■ Set exercise:
Retype each line of the material exactly, please, skipping any picture in it.

※ ※ ※

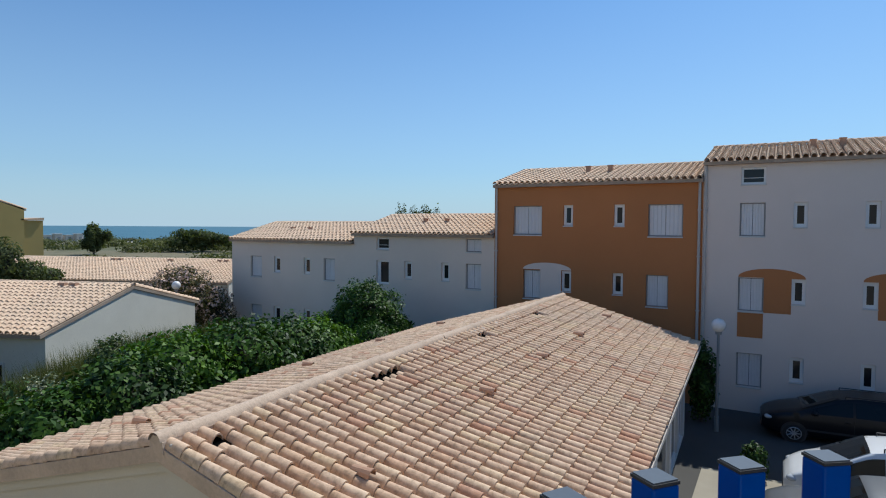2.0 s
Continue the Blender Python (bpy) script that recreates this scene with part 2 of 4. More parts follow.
m, nt, p = base_mat("coastal_ground", 0.95)
c = ramp(nt, noise_tex(nt, 0.02, 8, 0.62), [(0.34, (0.075, 0.095, 0.035)), (0.5, (0.13, 0.13, 0.06)), (0.62, (0.24, 0.2, 0.12)), (0.75, (0.11, 0.13, 0.05))])
d = ramp(nt, noise_tex(nt, 0.6, 6, 0.7), [(0.3, (0.65, 0.65, 0.65)), (0.7, (1.1, 1.1, 1.1))])
nt.links.new(mixc(nt, 1.0, c, d, "MULTIPLY"), p.inputs["Base Color"])
bump(nt, p, noise_tex(nt, 3.0, 6, 0.7), 0.6, 0.15)
GROUND = m
g = Geo()
us, zs, vs_ = [-4500, -400, 0, 245, 285, 300, 4600], [0, 0, 0, 0, -0.6, -3, -3], [-4500, -600, 0, 600, 4500]
for u, z in zip(us, zs):
    g.v += [shore(u, v, z) for v in vs_]
g.f = [(i * 5 + j, i * 5 + j + 1, i * 5 + j + 6, i * 5 + j + 5) for i in range(len(us) - 1) for j in range(4)]
solo("ground", g, GROUND, "dry coastal ground with grass and sandy patches", "ground", "structure")

m, nt, p = base_mat("sea_water", 0.45)
c = ramp(nt, noise_tex(nt, 0.012, 5, 0.6), [(0.35, (0.04, 0.125, 0.165)), (0.7, (0.06, 0.165, 0.20))])
nt.links.new(c, p.inputs["Base Color"])
bump(nt, p, noise_tex(nt, 0.35, 6, 0.65), 0.5, 0.6)
SEA = m
g = Geo()
g.add([shore(u, v, -1.0) for u in (270, 4600) for v in (-4500, 4500)], [(0, 1, 3, 2)])
solo("water", g, SEA, "calm blue sea out to the horizon", "sea", "structure")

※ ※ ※

■ Exercise output:
2.0 s
Continue the Blender Python (bpy) script that recreates this scene with part 2 of 4. More parts follow.
m, nt, p = base_mat("coastal_ground", 0.95)
c = ramp(nt, noise_tex(nt, 0.02, 8, 0.62), [(0.34, (0.075, 0.095, 0.035)), (0.5, (0.13, 0.13, 0.06)), (0.62, (0.24, 0.2, 0.12)), (0.75, (0.11, 0.13, 0.05))])
d = ramp(nt, noise_tex(nt, 0.6, 6, 0.7), [(0.3, (0.65, 0.65, 0.65)), (0.7, (1.1, 1.1, 1.1))])
nt.links.new(mixc(nt, 1.0, c, d, "MULTIPLY"), p.inputs["Base Color"])
bump(nt, p, noise_tex(nt, 3.0, 6, 0.7), 0.6, 0.15)
GROUND = m
g = Geo()
us, zs, vs_ = [-4500, -400, 0, 245, 285, 300, 4600], [0, 0, 0, 0, -0.6, -3, -3], [-4500, -600, 0, 600, 4500]
for u, z in zip(us, zs):
    g.v += [shore(u, v, z) for v in vs_]
g.f = [(i * 5 + j, i * 5 + j + 1, i * 5 + j + 6, i * 5 + j + 5) for i in range(len(us) - 1) for j in range(4)]
solo("ground", g, GROUND, "dry coastal ground with grass and sandy patches", "ground", "structure")

m, nt, p = base_mat("sea_water", 0.45)
c = ramp(nt, noise_tex(nt, 0.012, 5, 0.6), [(0.35, (0.04, 0.125, 0.165)), (0.7, (0.06, 0.165, 0.20))])
nt.links.new(c, p.inputs["Base Color"])
bump(nt, p, noise_tex(nt, 0.35, 6, 0.65), 0.5, 0.6)
SEA = m
g = Geo()
g.add([shore(u, v, -1.0) for u in (270, 4600) for v in (-4500, 4500)], [(0, 1, 3, 2)])
solo("water", g, SEA, "calm blue sea out to the horizon", "sea", "structure")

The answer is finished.